● **Information provided**
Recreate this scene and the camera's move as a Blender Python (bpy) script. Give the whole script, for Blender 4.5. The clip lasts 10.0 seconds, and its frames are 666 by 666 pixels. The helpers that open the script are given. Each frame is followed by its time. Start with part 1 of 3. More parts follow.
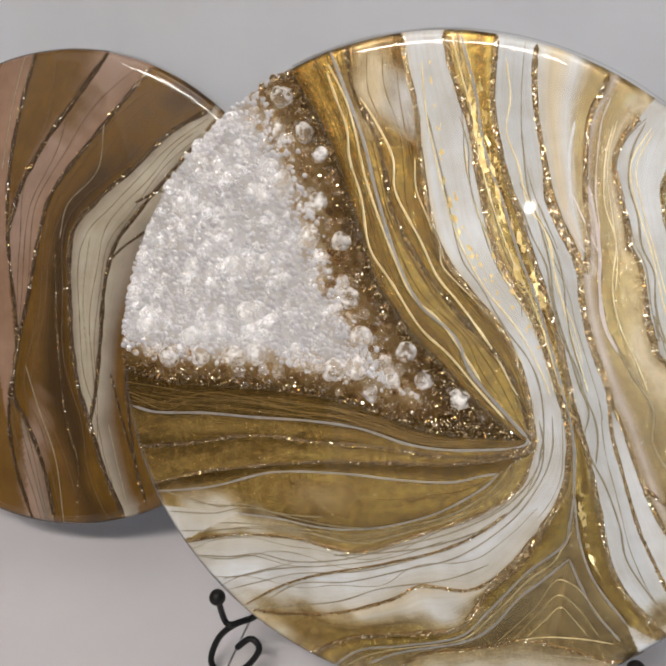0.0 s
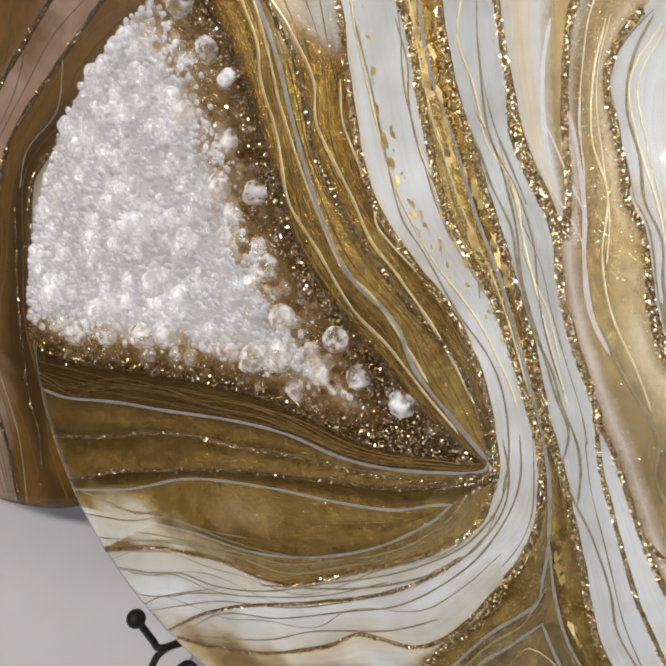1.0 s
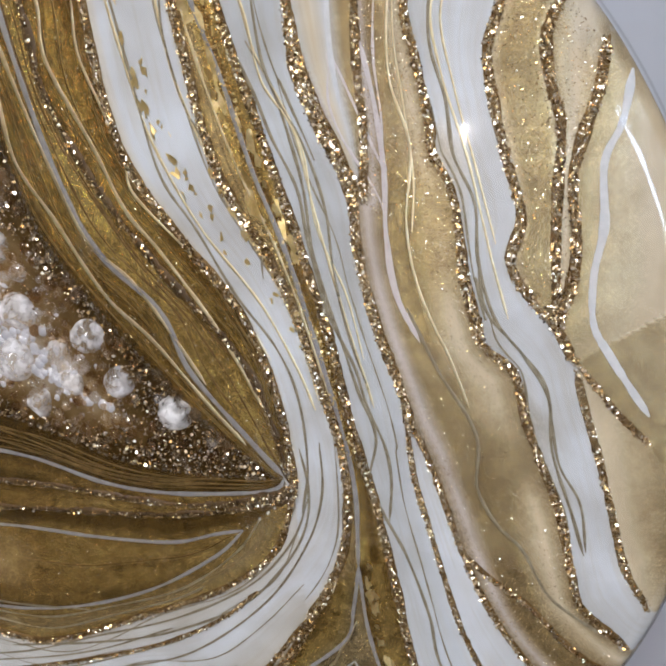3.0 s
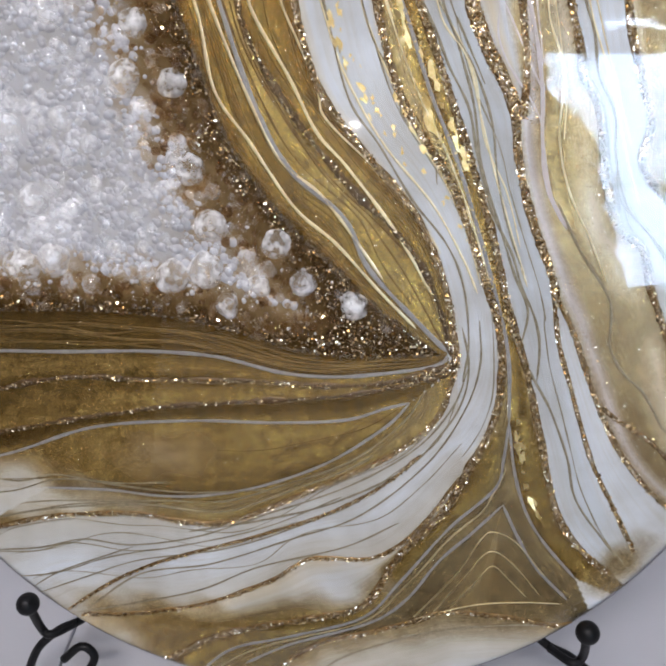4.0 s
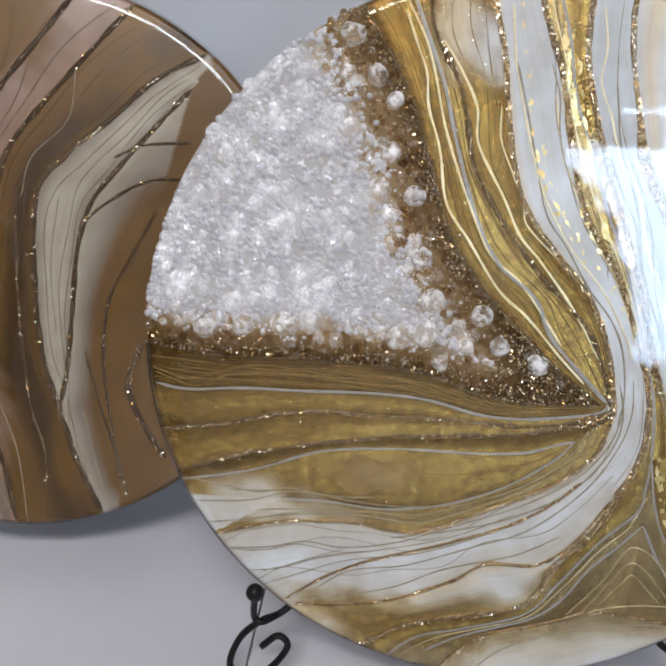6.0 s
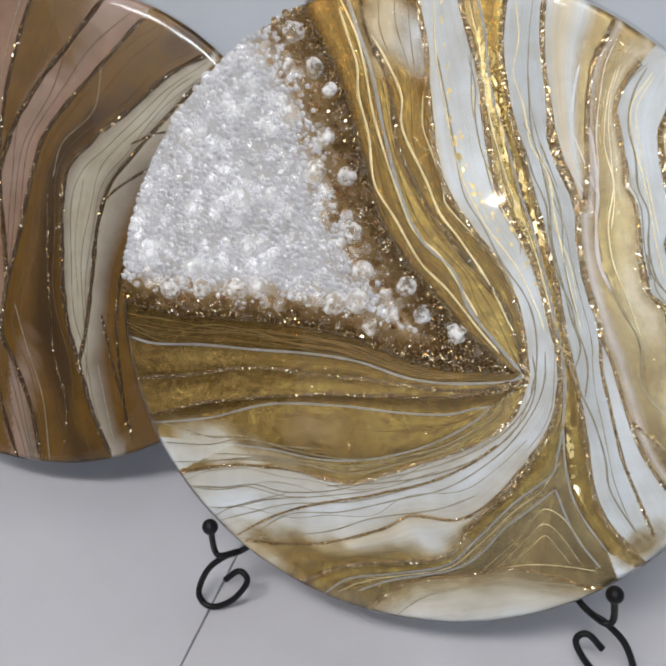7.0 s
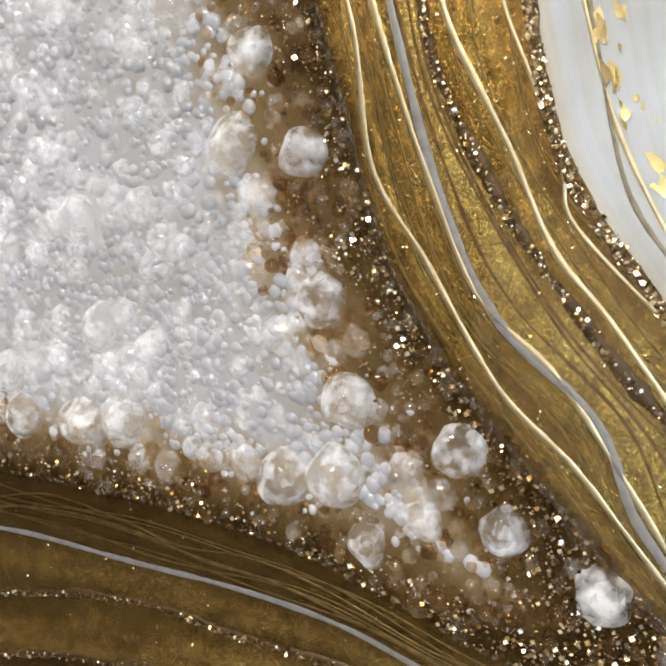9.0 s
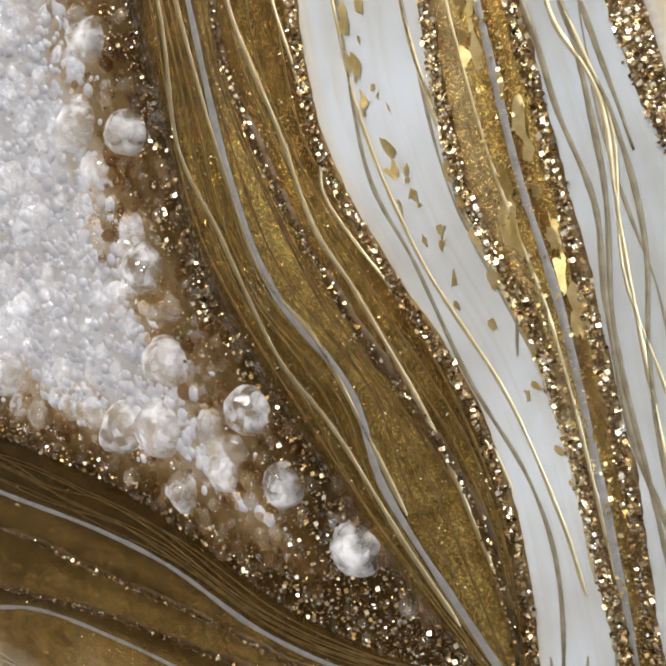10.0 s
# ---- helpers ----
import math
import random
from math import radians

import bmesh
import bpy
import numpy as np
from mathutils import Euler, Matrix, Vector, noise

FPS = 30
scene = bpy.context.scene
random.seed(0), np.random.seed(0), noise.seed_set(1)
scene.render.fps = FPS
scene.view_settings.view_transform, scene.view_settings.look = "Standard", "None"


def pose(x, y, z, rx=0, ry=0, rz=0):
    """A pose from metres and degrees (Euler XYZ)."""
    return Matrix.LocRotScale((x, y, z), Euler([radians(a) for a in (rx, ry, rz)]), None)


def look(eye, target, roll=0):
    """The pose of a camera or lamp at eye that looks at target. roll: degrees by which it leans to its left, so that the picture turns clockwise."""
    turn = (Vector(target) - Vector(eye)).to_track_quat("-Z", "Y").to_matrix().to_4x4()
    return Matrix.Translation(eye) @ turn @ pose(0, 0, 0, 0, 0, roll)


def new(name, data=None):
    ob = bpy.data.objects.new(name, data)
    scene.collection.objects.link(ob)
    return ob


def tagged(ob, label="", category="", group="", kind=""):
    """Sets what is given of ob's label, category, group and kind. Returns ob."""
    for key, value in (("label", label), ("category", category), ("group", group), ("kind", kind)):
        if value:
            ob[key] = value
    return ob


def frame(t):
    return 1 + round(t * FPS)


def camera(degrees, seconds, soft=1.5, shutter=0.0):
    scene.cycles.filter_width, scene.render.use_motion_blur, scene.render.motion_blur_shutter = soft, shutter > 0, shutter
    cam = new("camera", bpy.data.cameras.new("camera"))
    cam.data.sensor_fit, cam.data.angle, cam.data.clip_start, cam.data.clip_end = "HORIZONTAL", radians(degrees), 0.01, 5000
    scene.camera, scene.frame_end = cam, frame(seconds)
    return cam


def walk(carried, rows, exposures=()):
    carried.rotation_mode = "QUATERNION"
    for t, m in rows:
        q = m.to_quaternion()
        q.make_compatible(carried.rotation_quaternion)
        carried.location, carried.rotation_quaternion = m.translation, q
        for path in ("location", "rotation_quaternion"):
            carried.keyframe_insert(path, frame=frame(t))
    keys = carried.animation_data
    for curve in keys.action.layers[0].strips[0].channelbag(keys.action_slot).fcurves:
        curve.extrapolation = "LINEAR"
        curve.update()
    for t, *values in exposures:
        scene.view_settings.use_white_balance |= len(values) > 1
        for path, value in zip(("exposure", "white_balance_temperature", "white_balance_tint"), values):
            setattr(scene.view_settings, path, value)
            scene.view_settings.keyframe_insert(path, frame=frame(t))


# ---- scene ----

● **Exercise task**
Omit the pictures and give the material again, exactly and in full.

● **Worked answer**
Recreate this scene and the camera's move as a Blender Python (bpy) script. Give the whole script, for Blender 4.5. The clip lasts 10.0 seconds, and its frames are 666 by 666 pixels. The helpers that open the script are given. Each frame is followed by its time. Start with part 1 of 3. More parts follow.
0.0 s
1.0 s
3.0 s
4.0 s
6.0 s
7.0 s
9.0 s
10.0 s
# ---- helpers ----
import math
import random
from math import radians

import bmesh
import bpy
import numpy as np
from mathutils import Euler, Matrix, Vector, noise

FPS = 30
scene = bpy.context.scene
random.seed(0), np.random.seed(0), noise.seed_set(1)
scene.render.fps = FPS
scene.view_settings.view_transform, scene.view_settings.look = "Standard", "None"


def pose(x, y, z, rx=0, ry=0, rz=0):
    """A pose from metres and degrees (Euler XYZ)."""
    return Matrix.LocRotScale((x, y, z), Euler([radians(a) for a in (rx, ry, rz)]), None)


def look(eye, target, roll=0):
    """The pose of a camera or lamp at eye that looks at target. roll: degrees by which it leans to its left, so that the picture turns clockwise."""
    turn = (Vector(target) - Vector(eye)).to_track_quat("-Z", "Y").to_matrix().to_4x4()
    return Matrix.Translation(eye) @ turn @ pose(0, 0, 0, 0, 0, roll)


def new(name, data=None):
    ob = bpy.data.objects.new(name, data)
    scene.collection.objects.link(ob)
    return ob


def tagged(ob, label="", category="", group="", kind=""):
    """Sets what is given of ob's label, category, group and kind. Returns ob."""
    for key, value in (("label", label), ("category", category), ("group", group), ("kind", kind)):
        if value:
            ob[key] = value
    return ob


def frame(t):
    return 1 + round(t * FPS)


def camera(degrees, seconds, soft=1.5, shutter=0.0):
    scene.cycles.filter_width, scene.render.use_motion_blur, scene.render.motion_blur_shutter = soft, shutter > 0, shutter
    cam = new("camera", bpy.data.cameras.new("camera"))
    cam.data.sensor_fit, cam.data.angle, cam.data.clip_start, cam.data.clip_end = "HORIZONTAL", radians(degrees), 0.01, 5000
    scene.camera, scene.frame_end = cam, frame(seconds)
    return cam


def walk(carried, rows, exposures=()):
    carried.rotation_mode = "QUATERNION"
    for t, m in rows:
        q = m.to_quaternion()
        q.make_compatible(carried.rotation_quaternion)
        carried.location, carried.rotation_quaternion = m.translation, q
        for path in ("location", "rotation_quaternion"):
            carried.keyframe_insert(path, frame=frame(t))
    keys = carried.animation_data
    for curve in keys.action.layers[0].strips[0].channelbag(keys.action_slot).fcurves:
        curve.extrapolation = "LINEAR"
        curve.update()
    for t, *values in exposures:
        scene.view_settings.use_white_balance |= len(values) > 1
        for path, value in zip(("exposure", "white_balance_temperature", "white_balance_tint"), values):
            setattr(scene.view_settings, path, value)
            scene.view_settings.keyframe_insert(path, frame=frame(t))


# ---- scene ----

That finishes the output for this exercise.